--- Begin DATASET EXCERPT ---

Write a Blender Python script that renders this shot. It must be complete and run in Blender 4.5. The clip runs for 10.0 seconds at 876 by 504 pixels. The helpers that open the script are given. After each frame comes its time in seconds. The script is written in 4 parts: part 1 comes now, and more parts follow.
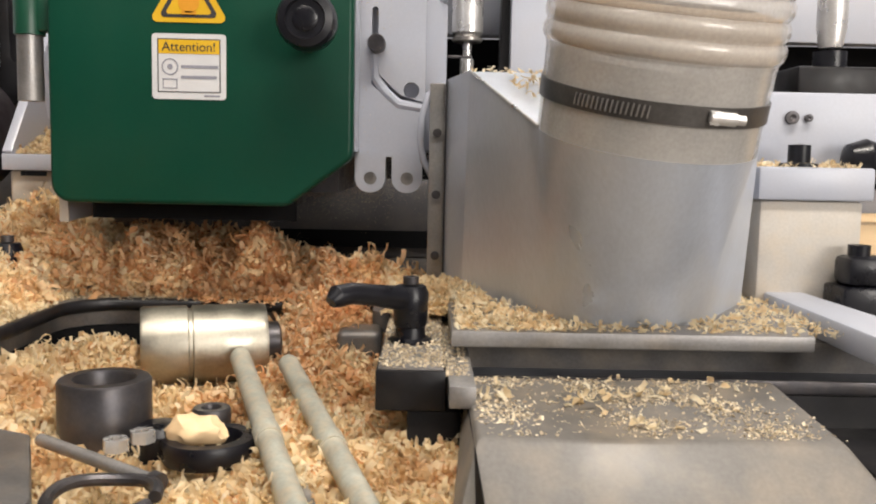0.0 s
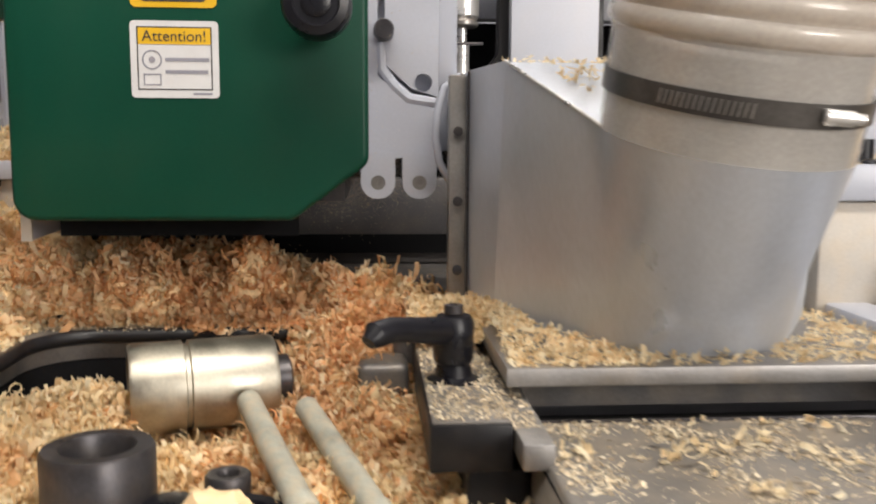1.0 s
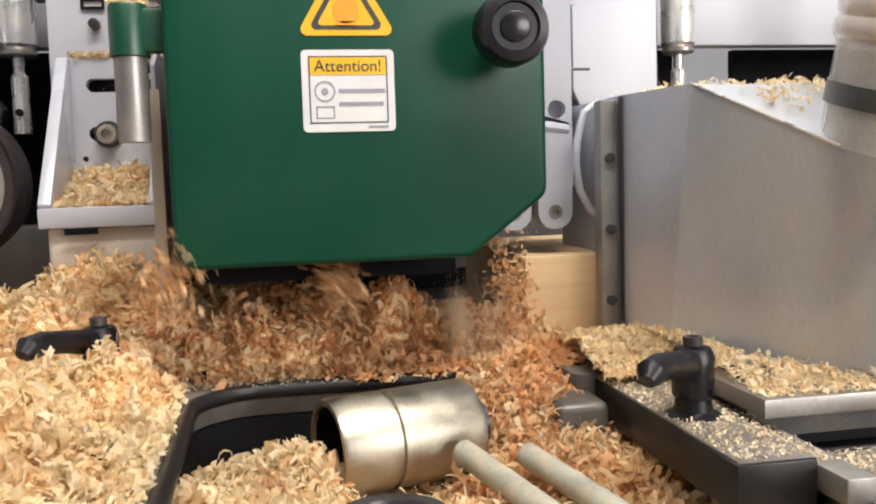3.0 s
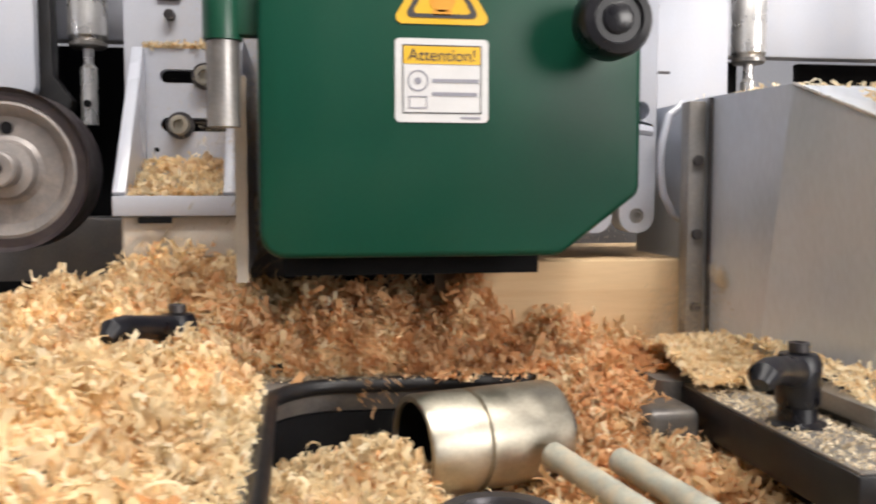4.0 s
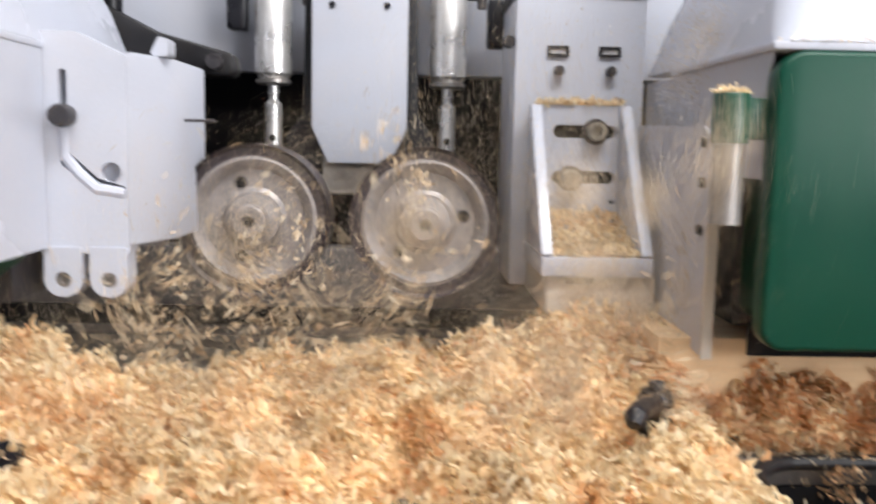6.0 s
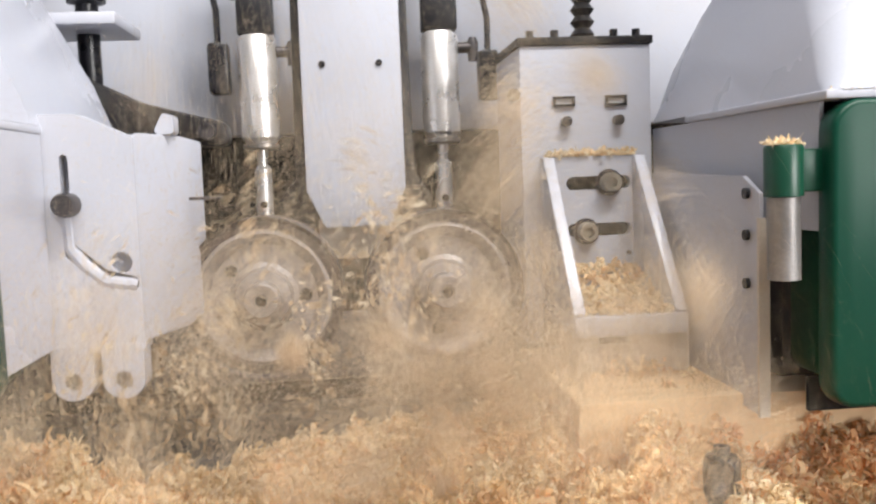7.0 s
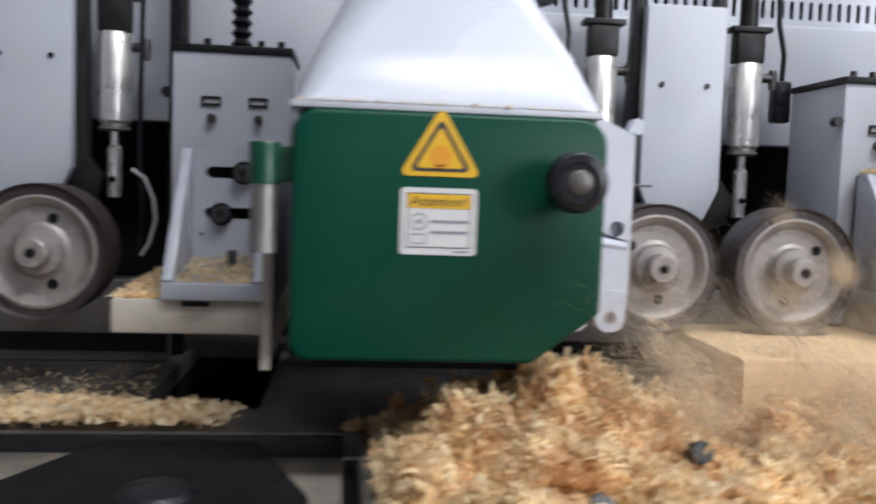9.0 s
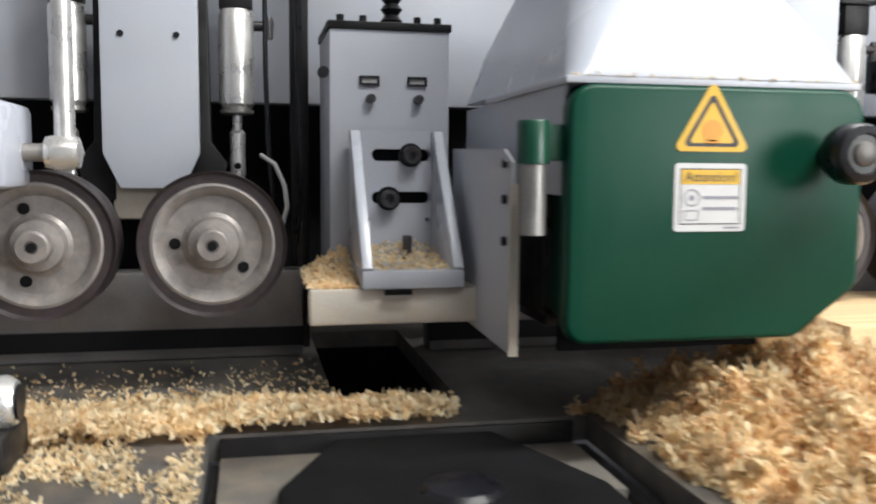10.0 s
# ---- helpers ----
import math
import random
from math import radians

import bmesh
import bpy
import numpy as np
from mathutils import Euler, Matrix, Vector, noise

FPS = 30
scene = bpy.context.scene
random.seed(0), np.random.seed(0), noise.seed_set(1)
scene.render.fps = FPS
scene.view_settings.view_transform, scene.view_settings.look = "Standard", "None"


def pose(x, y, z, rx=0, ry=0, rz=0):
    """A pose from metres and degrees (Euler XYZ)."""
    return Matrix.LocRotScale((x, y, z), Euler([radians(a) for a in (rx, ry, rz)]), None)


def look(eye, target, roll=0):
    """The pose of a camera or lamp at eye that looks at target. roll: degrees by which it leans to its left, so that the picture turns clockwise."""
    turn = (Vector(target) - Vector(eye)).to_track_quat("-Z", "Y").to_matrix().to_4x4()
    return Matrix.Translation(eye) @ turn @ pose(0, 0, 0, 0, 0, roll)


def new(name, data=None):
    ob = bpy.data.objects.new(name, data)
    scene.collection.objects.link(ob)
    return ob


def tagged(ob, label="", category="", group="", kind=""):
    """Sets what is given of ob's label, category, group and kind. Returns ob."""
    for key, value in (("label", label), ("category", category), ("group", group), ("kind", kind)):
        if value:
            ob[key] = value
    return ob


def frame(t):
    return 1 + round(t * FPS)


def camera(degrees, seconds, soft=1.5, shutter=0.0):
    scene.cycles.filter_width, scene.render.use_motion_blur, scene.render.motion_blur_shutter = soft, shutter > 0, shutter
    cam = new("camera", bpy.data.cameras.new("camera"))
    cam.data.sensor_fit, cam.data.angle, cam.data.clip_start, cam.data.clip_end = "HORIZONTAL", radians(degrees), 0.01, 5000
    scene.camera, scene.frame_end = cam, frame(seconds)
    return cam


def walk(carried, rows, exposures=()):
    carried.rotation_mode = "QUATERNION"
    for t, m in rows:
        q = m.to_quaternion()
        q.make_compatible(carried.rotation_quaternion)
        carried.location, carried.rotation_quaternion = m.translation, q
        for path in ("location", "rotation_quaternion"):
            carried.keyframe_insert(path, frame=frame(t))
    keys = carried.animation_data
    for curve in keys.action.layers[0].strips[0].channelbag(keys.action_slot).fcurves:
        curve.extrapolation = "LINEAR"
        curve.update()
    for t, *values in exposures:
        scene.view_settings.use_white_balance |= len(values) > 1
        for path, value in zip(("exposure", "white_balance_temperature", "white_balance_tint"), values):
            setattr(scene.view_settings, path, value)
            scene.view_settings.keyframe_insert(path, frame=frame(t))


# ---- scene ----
cam = camera(52.5, 10.0, soft=2.0, shutter=0.5)

PATH = [
    (0, (0.315, -0.737, 0.098), (0.346, 1.253, -0.108), 1.2),
    (0.5, (0.285, -0.715, 0.106), (0.376, 1.27, -0.117), 0.8),
    (1, (0.256, -0.639, 0.112), (0.406, 1.341, -0.129), 0.3),
    (1.5, (0.181, -0.573, 0.129), (0.419, 1.397, -0.119), -1.2),
    (2, (0.11, -0.584, 0.139), (0.496, 1.364, -0.098), -2.2),
    (3.5, (0.059, -0.583, 0.102), (0.402, 1.382, -0.049), -1.0),
    (4, (0.029, -0.563, 0.1), (0.342, 1.407, -0.039), 0.0),
    (4.5, (-0.047, -0.565, 0.105), (0.228, 1.408, -0.07), 0.1),
    (5, (-0.125, -0.575, 0.129), (0.105, 1.4, -0.091), -0.1),
    (5.5, (-0.173, -0.571, 0.128), (-0.002, 1.41, -0.094), 1.1),
    (6, (-0.225, -0.572, 0.19), (-0.17, 1.413, -0.053), 1.2),
    (6.2, (-0.239, -0.549, 0.199), (-0.228, 1.436, -0.044), 0.7),
    (7.3, (-0.31, -0.529, 0.222), (-0.057, 1.449, 0.071), -2.3),
    (7.5, (-0.318, -0.539, 0.226), (-0.057, 1.438, 0.075), -1.7),
    (8, (-0.38, -0.573, 0.225), (-0.16, 1.41, 0.08), -0.2),
    (8.5, (-0.502, -0.612, 0.214), (-0.361, 1.378, 0.071), 3.1),
    (9, (-0.705, -0.693, 0.196), (-0.506, 1.292, 0.051), 2.0),
    (9.5, (-0.868, -0.706, 0.184), (-0.571, 1.264, 0.003), 1.6),
    (10, (-0.983, -0.63, 0.189), (-0.573, 1.319, 0.005), 0.4),
]
walk(cam, [(t, look(eye, target, roll)) for t, eye, target, roll in PATH],
     exposures=[(0.0, -0.54, 6950, 11), (1.5, -0.36, 6950, 11), (2.2, -0.15, 6900, 11), (3.5, -0.16, 6800, 11), (4.5, -0.2, 6600, 11),
                (5.0, -0.22, 6450, 11), (5.5, -0.24, 6300, 11), (6.0, -0.09, 6300, 11), (7.5, -0.08, 6550, 11), (8.0, -0.28, 6200, 11),
                (8.5, -0.4, 5900, 10), (9.0, -0.44, 6050, 9), (9.5, -0.22, 6350, 8), (10.0, 0.05, 6350, 6)])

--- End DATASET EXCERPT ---

DO THIS: Begin with the line that has "from math import radians" in the listing above and end after the line that has "shutter > 0, shutter"; output those lines exactly.

EXERCISE ANSWER:
from math import radians

import bmesh
import bpy
import numpy as np
from mathutils import Euler, Matrix, Vector, noise

FPS = 30
scene = bpy.context.scene
random.seed(0), np.random.seed(0), noise.seed_set(1)
scene.render.fps = FPS
scene.view_settings.view_transform, scene.view_settings.look = "Standard", "None"


def pose(x, y, z, rx=0, ry=0, rz=0):
    """A pose from metres and degrees (Euler XYZ)."""
    return Matrix.LocRotScale((x, y, z), Euler([radians(a) for a in (rx, ry, rz)]), None)


def look(eye, target, roll=0):
    """The pose of a camera or lamp at eye that looks at target. roll: degrees by which it leans to its left, so that the picture turns clockwise."""
    turn = (Vector(target) - Vector(eye)).to_track_quat("-Z", "Y").to_matrix().to_4x4()
    return Matrix.Translation(eye) @ turn @ pose(0, 0, 0, 0, 0, roll)


def new(name, data=None):
    ob = bpy.data.objects.new(name, data)
    scene.collection.objects.link(ob)
    return ob


def tagged(ob, label="", category="", group="", kind=""):
    """Sets what is given of ob's label, category, group and kind. Returns ob."""
    for key, value in (("label", label), ("category", category), ("group", group), ("kind", kind)):
        if value:
            ob[key] = value
    return ob


def frame(t):
    return 1 + round(t * FPS)


def camera(degrees, seconds, soft=1.5, shutter=0.0):
    scene.cycles.filter_width, scene.render.use_motion_blur, scene.render.motion_blur_shutter = soft, shutter > 0, shutter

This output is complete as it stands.